The new leaves of hornbeam have emerged and are easily mistaken for beech, although the hornbeam leaves have a toothed instead of smooth edge. Hornbeam is renowned for having the hardest wood of any tree in Europe, used for butchers' chopping blocks, cogs in mill gears and gun butts. Its male catkins also look a bit like hops, and are currently shedding their pollen. In fact, the pollen spilling from lots of trees is now creating misery for many hayfever sufferers, and the worst offender is birch pollen.
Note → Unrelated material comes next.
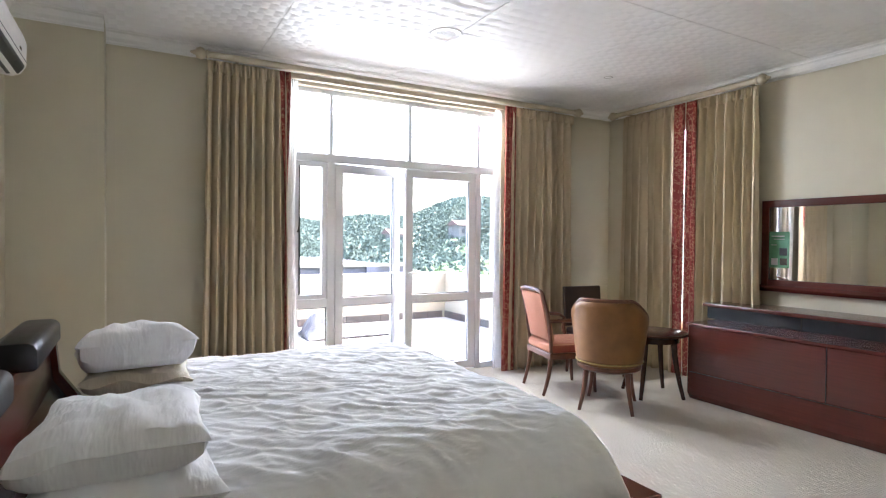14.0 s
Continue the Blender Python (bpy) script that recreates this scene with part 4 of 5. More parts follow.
# ---- large bedroom ----
def make_mahogany(name, dark=0.6):
    n = Nodes(name, 0.22)
    g = n.noise(5, 5, 0.55, n.scaled((0.6, 0.6, 16.0)))
    n.colour(n.ramp(g, [(0.25, shade((0.088, 0.0145, 0.009), 0.7 + dark * 0.3)), (0.55, (0.096, 0.016, 0.0095)), (0.8, (0.108, 0.019, 0.011))]))
    n.bsdf.inputs["Coat Weight"].default_value = 0.35
    n.bsdf.inputs["Coat Roughness"].default_value = 0.12
    n.rough(n.math("ADD", n.math("MULTIPLY", n.noise(3, 4), 0.08), 0.20))
    n.bump(n.noise(60, 3, vector=n.scaled((1, 1, 8))), 0.05, 0.002)
    return n.mat


MAHOGANY = make_mahogany("red_mahogany")
LEATHER = mottled("black_leather", (0.012, 0.012, 0.013), 0.36, vary=0.3, scale=10, grain=260, relief=0.35).mat


def make_linen():
    n = Nodes("white_cotton", 0.85)
    n.colour(n.ramp(n.noise(3, 4), [(0.3, (0.83, 0.83, 0.84)), (0.7, (0.88, 0.88, 0.89))]))
    n.bsdf.inputs["Sheen Weight"].default_value = 0.15
    creases = n.noise(6.0, 3, 0.5, n.scaled((0.8, 3.2, 1.0), (0, 0, 20)))
    n.bump(n.math("ADD", creases, n.math("MULTIPLY", n.noise(500, 2), 0.02)), 0.38, 0.030)
    return n.mat


COTTON = make_linen()
CREAMLINEN = make_satin("cream_brocade_cotton", (0.64, 0.56, 0.42), rough=0.6)

kb = thing("double_bed", pose(0.6, 11.05, 0), "wide red mahogany platform bed with black leather bolsters and white bedding", "bed")
part("platform", boxed((-0.25, 10.04, 0.290, 1.635, 12.05, 0.360), bevel=0.010), MAHOGANY, kb)
part("side_rail", boxed((-0.25, 10.11, 0.07, 1.55, 10.14, 0.291), bevel=0.003), MAHOGANY, kb)
part("foot_rail", boxed((1.53, 10.14, 0.07, 1.56, 11.95, 0.291), bevel=0.003), MAHOGANY, kb)
part("plinth", boxed((-0.20, 10.3, 0, 1.40, 11.8, 0.290)), BLACK, kb)
side = [(-0.598, 0.925), (-0.524, 0.925), (-0.504, 0.730), (-0.360, 0.508), (-0.286, 0.452), (-0.240, 0.430), (-0.240, 0.205), (-0.300, 0.195), (-0.436, 0.375), (-0.584, 0.660)]
for y in (9.81, 11.66):
    part("headboard_side", prism(side, "y", y, y + 0.06, bevel=0.004), MAHOGANY, kb)
part("headboard_panel", prism([(-0.575, 0.90), (-0.545, 0.90), (-0.525, 0.69), (-0.375, 0.47), (-0.30, 0.40), (-0.33, 0.38), (-0.41, 0.45), (-0.56, 0.66)], "y", 9.87, 11.66), MAHOGANY, kb)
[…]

April is the worst time for birch, although it goes through a 2-year cycle of greatest pollen production and this year is due to be a low pollen season.

Apart from trees, now is also the time to enjoy banks of dandelions and daisies craning their flower heads towards the sun, while bluebells, cuckoo flower, and the brilliant white star-shaped wood anemone are now blooming through the country, all of them a touch earlier than the chilly spring last year.